In 2019, TPG announced an investment in Cibus, a plant-based food company that uses biotechnology to develop sustainable food products. With this investment, Cibus has been able to scale its operations and expand its product line, including the development of a plant-based alternative to meat. PE’s ownership model and flexibility could be transformative for climate; however, “most funds focus on climate-related technology and enablers, less so on decarbonization of heavy-emitting assets,” Ruffolo says.

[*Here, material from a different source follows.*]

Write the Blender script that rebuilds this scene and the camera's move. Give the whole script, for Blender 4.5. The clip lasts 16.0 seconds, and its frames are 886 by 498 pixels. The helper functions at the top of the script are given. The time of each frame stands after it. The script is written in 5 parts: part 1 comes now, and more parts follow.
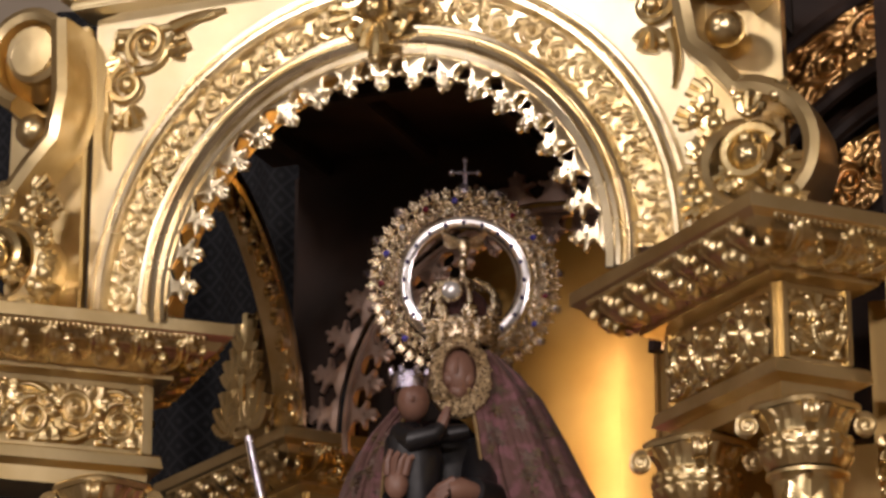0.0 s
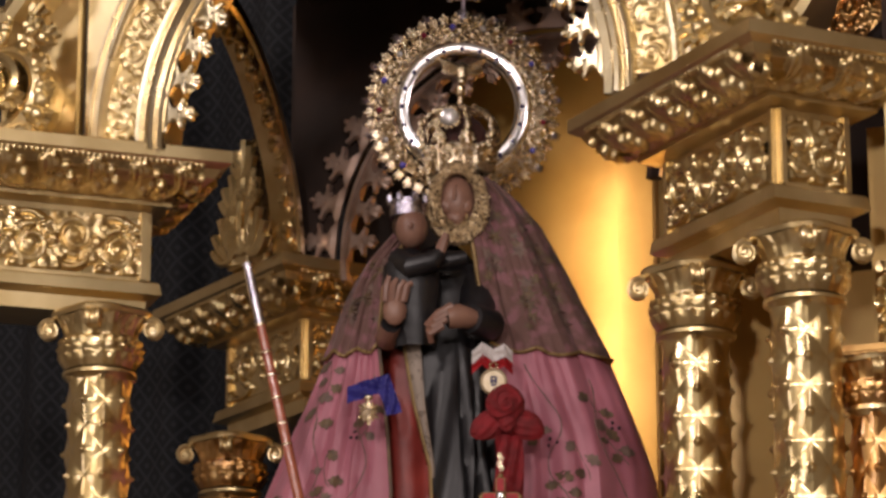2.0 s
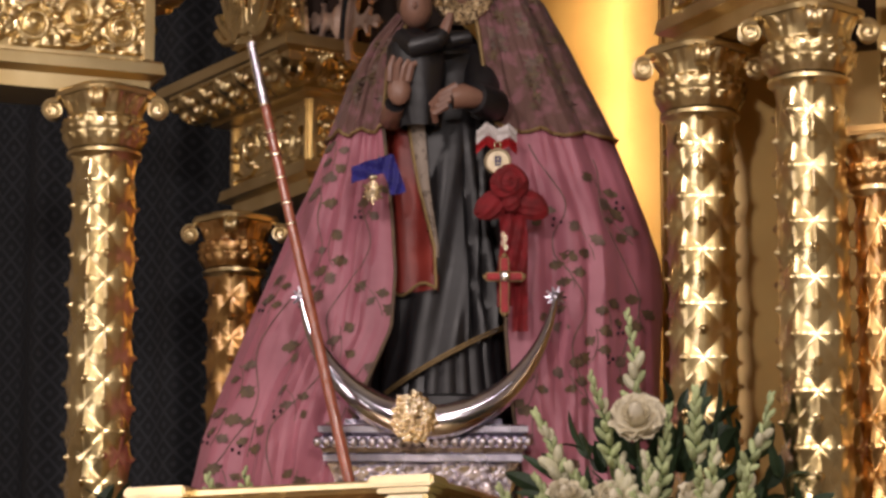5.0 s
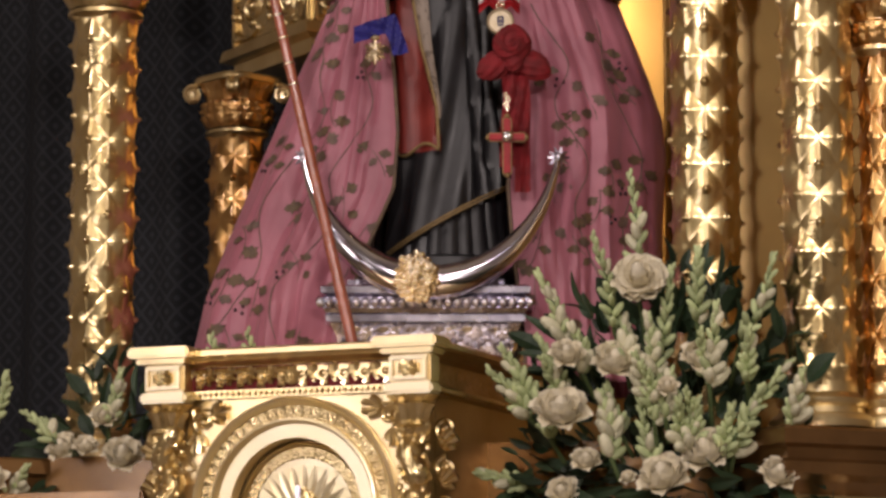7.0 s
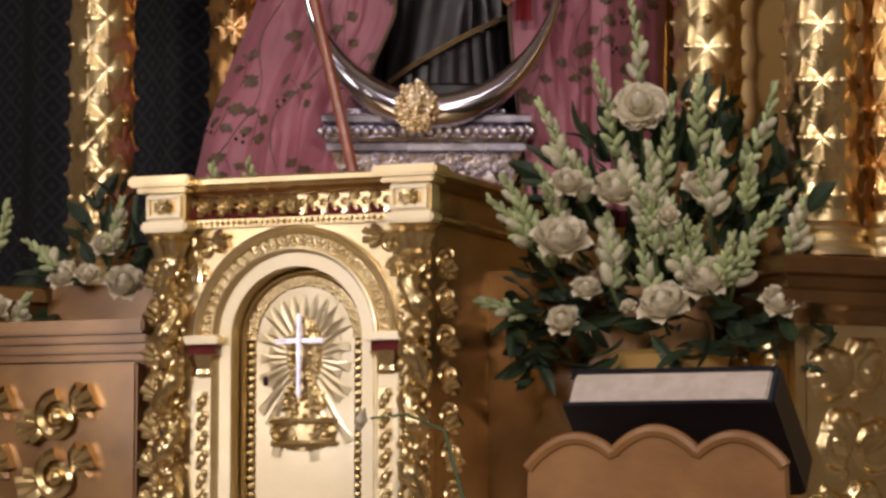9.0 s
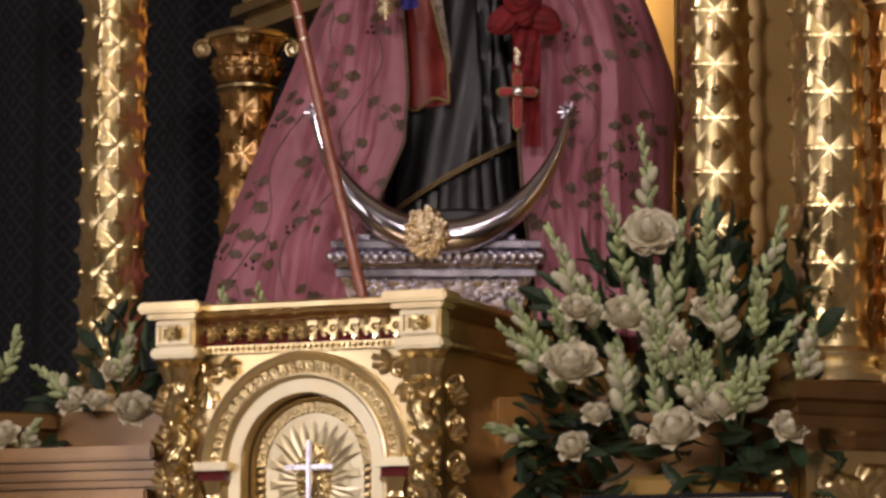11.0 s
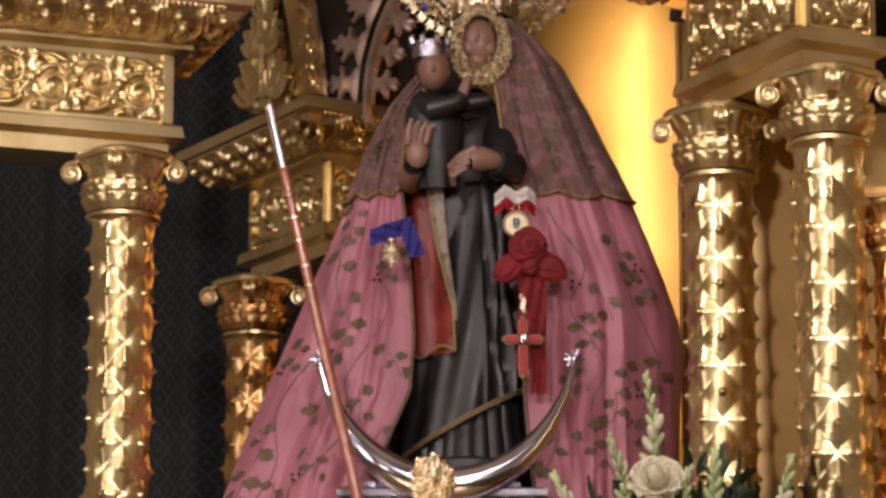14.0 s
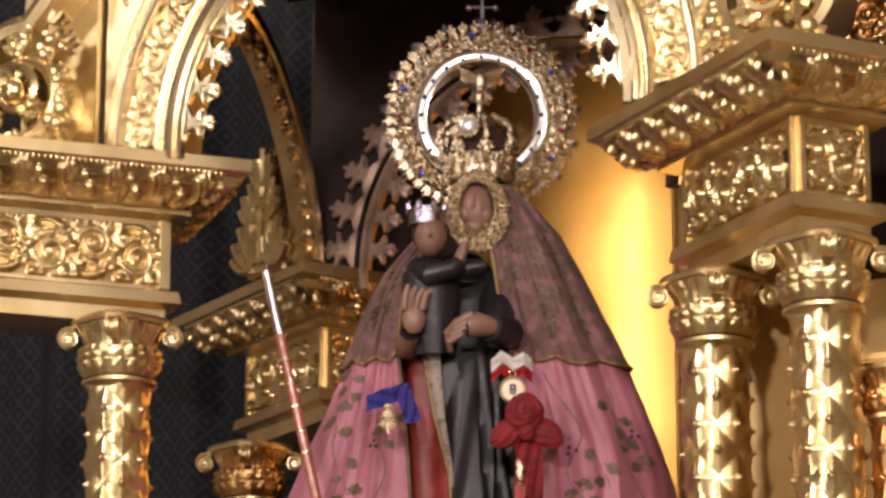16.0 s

However, while you would think that increased adoption of ESG into investment cycles would lead to increased ESG expertise within investment teams, it’s not the case. The real potential for disruptive innovations can be found at the intersection of ESG data and analysis and financial data and analysis. For now, taking a lead on ESG seems to consist of embedding ESG into the investment cycle: due diligence, on-boarding, holding periods, exits and reporting. The few players in the industry that are meaningfully stepping up on ESG are examining material issues through the lens of value creation and moving past the compliance checklist to identify opportunities that disrupt the status quo while generating healthy returns.